Back in 2005, a 25-year-old Jeezy sat with Vibe in 2005 for a cover story that would compliment the arrival of his hotly anticipated debut album, Let’s Get It: Thug Motivation 101. For his first in-book profile, the Atlanta native was coy, brief, and to the point when asked about his shadowy past. Questions about the Black Mafia Family (B.M.F) and a bloody rivalry with one-time “So Icy” collaborator Gucci Mane were all deflected. One thing from his past that he did expound on, though, was an epiphany that rocked his world. “I was riding around one day like, Damn you ain’t done shit with yourself,” he recalled. “You’re just like everybody else. You’ll be out here until you’re gone. Either somebody kills you or you go to jail. I didn’t want to be a statistic.” In that moment, his sudden realization became inspiration — or better yet, motivation.

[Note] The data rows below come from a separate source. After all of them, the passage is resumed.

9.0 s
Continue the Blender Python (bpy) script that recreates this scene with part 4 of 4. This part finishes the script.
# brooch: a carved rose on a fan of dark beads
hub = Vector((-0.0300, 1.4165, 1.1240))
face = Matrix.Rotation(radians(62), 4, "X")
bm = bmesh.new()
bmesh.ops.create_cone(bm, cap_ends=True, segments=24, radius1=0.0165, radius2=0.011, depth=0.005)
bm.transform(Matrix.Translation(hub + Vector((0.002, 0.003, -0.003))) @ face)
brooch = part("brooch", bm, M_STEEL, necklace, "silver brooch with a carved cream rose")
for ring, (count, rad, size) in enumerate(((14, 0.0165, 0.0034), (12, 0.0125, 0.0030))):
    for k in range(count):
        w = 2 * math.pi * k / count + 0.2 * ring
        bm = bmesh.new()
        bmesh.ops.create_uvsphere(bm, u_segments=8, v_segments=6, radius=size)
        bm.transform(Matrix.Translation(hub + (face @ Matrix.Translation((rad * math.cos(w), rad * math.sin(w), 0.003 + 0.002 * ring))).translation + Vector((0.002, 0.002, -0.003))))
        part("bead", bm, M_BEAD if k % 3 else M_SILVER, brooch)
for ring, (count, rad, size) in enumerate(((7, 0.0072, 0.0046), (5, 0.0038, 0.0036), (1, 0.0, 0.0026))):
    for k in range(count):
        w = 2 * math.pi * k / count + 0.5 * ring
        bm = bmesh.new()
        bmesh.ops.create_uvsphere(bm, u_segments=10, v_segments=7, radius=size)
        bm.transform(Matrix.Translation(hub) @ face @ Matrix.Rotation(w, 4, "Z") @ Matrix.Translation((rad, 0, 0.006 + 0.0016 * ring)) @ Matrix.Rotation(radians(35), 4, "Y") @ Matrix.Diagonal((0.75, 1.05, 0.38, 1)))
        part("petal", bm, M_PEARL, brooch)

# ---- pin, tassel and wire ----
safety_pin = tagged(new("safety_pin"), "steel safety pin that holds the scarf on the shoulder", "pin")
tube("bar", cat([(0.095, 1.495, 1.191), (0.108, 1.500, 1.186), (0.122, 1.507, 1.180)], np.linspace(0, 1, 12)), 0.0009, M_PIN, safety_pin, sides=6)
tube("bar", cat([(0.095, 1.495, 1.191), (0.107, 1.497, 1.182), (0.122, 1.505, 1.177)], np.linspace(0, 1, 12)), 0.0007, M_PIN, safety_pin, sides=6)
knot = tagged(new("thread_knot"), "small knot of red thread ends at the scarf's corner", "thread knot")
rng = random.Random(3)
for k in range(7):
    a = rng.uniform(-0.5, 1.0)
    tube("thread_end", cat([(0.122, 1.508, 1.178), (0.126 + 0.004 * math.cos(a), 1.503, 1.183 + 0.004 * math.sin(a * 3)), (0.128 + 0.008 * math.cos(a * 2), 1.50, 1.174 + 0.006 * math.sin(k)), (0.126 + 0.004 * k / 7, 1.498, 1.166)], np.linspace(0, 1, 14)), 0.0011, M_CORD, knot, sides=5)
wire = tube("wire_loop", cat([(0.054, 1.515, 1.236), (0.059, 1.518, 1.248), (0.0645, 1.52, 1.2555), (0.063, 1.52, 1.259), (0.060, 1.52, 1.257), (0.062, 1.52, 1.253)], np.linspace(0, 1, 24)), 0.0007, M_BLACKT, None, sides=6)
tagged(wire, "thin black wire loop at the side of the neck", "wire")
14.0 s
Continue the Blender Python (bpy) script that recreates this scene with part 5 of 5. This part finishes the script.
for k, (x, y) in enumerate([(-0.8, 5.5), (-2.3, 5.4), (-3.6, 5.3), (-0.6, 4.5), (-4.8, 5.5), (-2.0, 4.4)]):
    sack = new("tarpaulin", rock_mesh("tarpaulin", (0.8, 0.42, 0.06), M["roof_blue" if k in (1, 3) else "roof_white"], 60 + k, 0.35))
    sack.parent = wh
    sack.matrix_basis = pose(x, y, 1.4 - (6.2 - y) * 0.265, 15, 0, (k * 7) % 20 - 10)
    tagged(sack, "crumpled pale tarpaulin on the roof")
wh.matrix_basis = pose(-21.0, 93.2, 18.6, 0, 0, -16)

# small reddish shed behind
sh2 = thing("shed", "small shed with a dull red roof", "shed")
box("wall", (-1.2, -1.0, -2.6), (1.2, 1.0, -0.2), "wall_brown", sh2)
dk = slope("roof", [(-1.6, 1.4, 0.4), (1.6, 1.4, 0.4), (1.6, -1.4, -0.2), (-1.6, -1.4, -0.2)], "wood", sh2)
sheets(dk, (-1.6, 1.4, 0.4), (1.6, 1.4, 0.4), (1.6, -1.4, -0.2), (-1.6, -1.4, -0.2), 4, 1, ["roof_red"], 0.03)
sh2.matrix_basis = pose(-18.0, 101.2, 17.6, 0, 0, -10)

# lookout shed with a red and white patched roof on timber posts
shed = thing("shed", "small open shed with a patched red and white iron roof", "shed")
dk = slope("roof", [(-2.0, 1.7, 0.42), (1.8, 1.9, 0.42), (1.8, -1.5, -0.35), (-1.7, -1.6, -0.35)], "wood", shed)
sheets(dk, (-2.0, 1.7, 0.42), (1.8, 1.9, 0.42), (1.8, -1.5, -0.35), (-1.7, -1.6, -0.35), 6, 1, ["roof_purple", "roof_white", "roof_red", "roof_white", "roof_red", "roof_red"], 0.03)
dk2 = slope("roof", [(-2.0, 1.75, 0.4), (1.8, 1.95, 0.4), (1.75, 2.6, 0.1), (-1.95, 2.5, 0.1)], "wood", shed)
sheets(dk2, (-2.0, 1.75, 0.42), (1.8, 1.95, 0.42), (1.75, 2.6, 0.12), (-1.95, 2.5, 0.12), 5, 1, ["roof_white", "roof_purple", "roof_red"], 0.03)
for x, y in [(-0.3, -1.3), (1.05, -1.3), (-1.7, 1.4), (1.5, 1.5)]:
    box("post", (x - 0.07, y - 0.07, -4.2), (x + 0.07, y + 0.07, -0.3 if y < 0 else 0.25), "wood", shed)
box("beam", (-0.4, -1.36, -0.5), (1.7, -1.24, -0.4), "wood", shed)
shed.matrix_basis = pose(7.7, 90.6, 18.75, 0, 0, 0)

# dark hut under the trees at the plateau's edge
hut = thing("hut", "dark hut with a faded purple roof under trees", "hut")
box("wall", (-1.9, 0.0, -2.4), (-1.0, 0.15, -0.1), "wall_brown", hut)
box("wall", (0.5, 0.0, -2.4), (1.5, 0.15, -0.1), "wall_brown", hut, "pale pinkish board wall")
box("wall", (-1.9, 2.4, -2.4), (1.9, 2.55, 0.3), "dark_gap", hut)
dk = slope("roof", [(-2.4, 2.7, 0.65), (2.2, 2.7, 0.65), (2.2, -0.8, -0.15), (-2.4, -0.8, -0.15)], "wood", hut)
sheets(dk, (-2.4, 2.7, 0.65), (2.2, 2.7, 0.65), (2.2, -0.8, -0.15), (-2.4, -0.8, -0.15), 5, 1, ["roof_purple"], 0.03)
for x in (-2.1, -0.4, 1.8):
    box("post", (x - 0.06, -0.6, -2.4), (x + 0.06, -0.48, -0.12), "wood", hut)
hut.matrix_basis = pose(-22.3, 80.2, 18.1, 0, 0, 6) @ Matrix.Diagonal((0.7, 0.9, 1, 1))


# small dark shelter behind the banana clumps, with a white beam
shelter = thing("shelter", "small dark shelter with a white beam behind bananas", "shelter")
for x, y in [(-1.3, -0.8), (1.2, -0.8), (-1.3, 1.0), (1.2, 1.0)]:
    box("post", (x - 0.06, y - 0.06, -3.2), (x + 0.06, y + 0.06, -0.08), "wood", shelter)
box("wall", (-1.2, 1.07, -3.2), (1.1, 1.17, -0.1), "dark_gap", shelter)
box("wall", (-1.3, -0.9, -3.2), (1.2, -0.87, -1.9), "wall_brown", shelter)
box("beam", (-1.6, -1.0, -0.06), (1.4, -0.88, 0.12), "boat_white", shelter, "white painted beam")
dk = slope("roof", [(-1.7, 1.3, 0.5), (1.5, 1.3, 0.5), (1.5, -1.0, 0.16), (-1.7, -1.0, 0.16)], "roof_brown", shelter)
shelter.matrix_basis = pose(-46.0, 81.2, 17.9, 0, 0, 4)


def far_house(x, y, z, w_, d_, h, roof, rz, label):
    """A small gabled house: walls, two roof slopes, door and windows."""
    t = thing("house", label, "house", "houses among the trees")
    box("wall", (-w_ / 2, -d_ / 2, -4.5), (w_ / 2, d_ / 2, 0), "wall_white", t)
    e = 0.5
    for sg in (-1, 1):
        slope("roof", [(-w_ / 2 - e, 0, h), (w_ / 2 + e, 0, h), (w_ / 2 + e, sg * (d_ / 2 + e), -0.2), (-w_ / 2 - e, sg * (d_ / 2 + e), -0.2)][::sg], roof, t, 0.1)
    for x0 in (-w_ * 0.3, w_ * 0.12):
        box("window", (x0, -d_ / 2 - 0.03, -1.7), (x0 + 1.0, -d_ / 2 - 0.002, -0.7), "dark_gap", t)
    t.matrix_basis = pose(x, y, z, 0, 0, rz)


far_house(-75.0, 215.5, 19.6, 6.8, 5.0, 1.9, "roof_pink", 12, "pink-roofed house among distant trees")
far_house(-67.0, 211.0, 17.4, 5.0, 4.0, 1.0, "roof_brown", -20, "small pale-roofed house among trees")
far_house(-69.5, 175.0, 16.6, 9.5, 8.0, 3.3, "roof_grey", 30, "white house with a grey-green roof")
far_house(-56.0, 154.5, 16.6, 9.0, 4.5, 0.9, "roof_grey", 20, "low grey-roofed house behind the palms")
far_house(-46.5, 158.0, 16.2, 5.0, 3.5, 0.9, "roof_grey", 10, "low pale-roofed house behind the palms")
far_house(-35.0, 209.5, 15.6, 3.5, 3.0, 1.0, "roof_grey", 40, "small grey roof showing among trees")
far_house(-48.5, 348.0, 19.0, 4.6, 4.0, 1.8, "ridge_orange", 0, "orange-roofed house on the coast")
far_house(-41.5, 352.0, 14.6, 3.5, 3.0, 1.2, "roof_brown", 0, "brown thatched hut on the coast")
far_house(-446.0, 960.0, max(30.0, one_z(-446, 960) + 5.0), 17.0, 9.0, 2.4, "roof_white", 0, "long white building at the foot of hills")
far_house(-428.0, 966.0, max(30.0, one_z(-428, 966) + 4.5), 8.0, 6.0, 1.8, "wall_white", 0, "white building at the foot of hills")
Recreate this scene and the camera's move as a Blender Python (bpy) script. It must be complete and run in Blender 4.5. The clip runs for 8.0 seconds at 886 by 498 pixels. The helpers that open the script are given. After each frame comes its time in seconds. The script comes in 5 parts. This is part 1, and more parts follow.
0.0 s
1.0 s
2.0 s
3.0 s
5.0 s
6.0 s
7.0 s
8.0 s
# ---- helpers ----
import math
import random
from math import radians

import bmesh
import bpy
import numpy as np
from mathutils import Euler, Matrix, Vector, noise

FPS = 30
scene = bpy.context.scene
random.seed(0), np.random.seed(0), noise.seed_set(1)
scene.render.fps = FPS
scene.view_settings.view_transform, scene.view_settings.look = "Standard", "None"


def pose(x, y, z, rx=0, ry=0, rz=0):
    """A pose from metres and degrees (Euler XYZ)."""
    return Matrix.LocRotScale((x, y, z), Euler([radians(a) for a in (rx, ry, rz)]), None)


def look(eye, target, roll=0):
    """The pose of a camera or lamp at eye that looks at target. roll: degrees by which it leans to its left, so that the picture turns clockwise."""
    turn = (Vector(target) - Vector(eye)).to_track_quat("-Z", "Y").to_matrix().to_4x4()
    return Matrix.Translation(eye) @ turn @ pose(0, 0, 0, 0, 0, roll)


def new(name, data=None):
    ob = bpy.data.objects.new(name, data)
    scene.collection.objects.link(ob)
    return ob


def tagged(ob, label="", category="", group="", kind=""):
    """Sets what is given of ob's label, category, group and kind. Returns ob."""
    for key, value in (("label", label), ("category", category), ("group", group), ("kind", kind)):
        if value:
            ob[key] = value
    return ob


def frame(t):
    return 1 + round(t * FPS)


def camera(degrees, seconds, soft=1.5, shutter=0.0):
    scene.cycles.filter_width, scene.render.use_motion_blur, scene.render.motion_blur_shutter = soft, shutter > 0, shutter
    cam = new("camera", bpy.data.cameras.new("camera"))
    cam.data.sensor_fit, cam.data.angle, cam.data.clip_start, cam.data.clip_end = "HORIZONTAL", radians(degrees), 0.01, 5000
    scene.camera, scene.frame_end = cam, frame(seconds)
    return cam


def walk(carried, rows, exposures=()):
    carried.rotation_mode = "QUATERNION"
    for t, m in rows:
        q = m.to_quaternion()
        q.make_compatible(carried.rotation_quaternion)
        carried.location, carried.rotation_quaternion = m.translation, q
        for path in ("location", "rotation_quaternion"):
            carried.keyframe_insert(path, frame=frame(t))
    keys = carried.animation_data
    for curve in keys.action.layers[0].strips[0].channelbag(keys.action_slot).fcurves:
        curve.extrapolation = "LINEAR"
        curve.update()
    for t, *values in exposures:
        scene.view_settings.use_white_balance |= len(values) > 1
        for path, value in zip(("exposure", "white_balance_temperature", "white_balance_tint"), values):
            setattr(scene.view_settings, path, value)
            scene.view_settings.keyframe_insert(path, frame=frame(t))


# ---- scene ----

In the decade and a change that has passed since his epiphany, Jeezy’s reflection is now realization. The album, which Kendrick Lamar famously referenced on his own seminal debut album good kid, m.A.A.d city, is a testimony to a dream realized and destination set on life’s GPS.

On July 26, 2005, Jeezy’s major-label debut, Let’s Get It: Thug Motivation 101, turned a self-professed trapper to rapper, and nothing was the same. To say that Jeezy gave prophecy on the opus, would be to state the obvious. But, the kind of prophecy we’re talking about here is one that doesn’t come from just any album.

Like many critically-acclaimed releases, as far as rap albums go, the 2005 opus wasn’t just an album of hit songs and star-studded guest features (although, it did feature JAY-Z and T.I. to name a few). Besides the barcode, the marketing and label backing, Thug Motivation was and is life story told through wax. “My biography, you damn right, the true story,” he admits on “Soul Survivor.” To open, Jeezy raps “I used to hit the kitchen lights, cockroaches everywhere” (“Thug Motivation 101”), and to close, we hear “If you from where I’m from you gotta get it how you live.” In between all of that, Mr. 17.5 dances with “million dollar dreams” and “federal nightmares” across a palette of rollicking 808s and booming production.

To the average listener, his rhymes may have appeared as nothing more than couplets of braggadocio and bird-play — and to that end, songs like “Get Ya Mind Right” and “That’s How Ya Feel” fit the notion. But for a generation of young black men dealing with the bleak ghetto realities on a day to day, beneath the surface of those records were sermons of hope, truth, and enlightenment. It also painted a picture to a lifestyle that forced some to work their wrist as means of making the world work for them.

“Look up in the sky and tell me what you see, the clouds,” he asks on “Let’s Get It,” before answering, “Nah… I see opportunity, I’m an opportunist.” While his rhymes may not have moved mountains, they were concise enough for many of us to see that bigger picture. As if there was a target on his back, Jeezy navigated through his debut LP like an instructor on a mission — the latter being his goal of prepping listeners for the next phase that life has to offer. As the saying goes, experience is the best teacher. And though he has “seen it all,” including “death around the corner,” Jeezy takes full advantage of each record to describe the stripes that earned him the position of being at that proverbial podium.

On “Soul Survivor,” still his biggest single to date, he doesn’t just deliver a trap anthem, he shares a perspective of the hustler and the ambition that calls them to the streets. America is built on the ideal of survival of the fittest, by any means. To that point, he asserts on the song, “I ain’t cheat, played the hand I was dealt”— meaning, as someone who is striving to survive and put food on the table, this was the most accessible path for me take. “This ain’t a rap song, nigga, this is my life.”

In all of these moments, Jeezy offers bits and pieces of his world and the journey that got him to a point of that aforementioned realization. The blood (“I got a Sixth Sense, I see dead people”). The pain (“How the fuck I’m free out here and you locked in there”). The triumph (“Last time I checked I was the man on these streets”). Every bump in the path he chose has made Jeezy into who he is today, and that journey couldn’t have been possible without a realization that became motivation.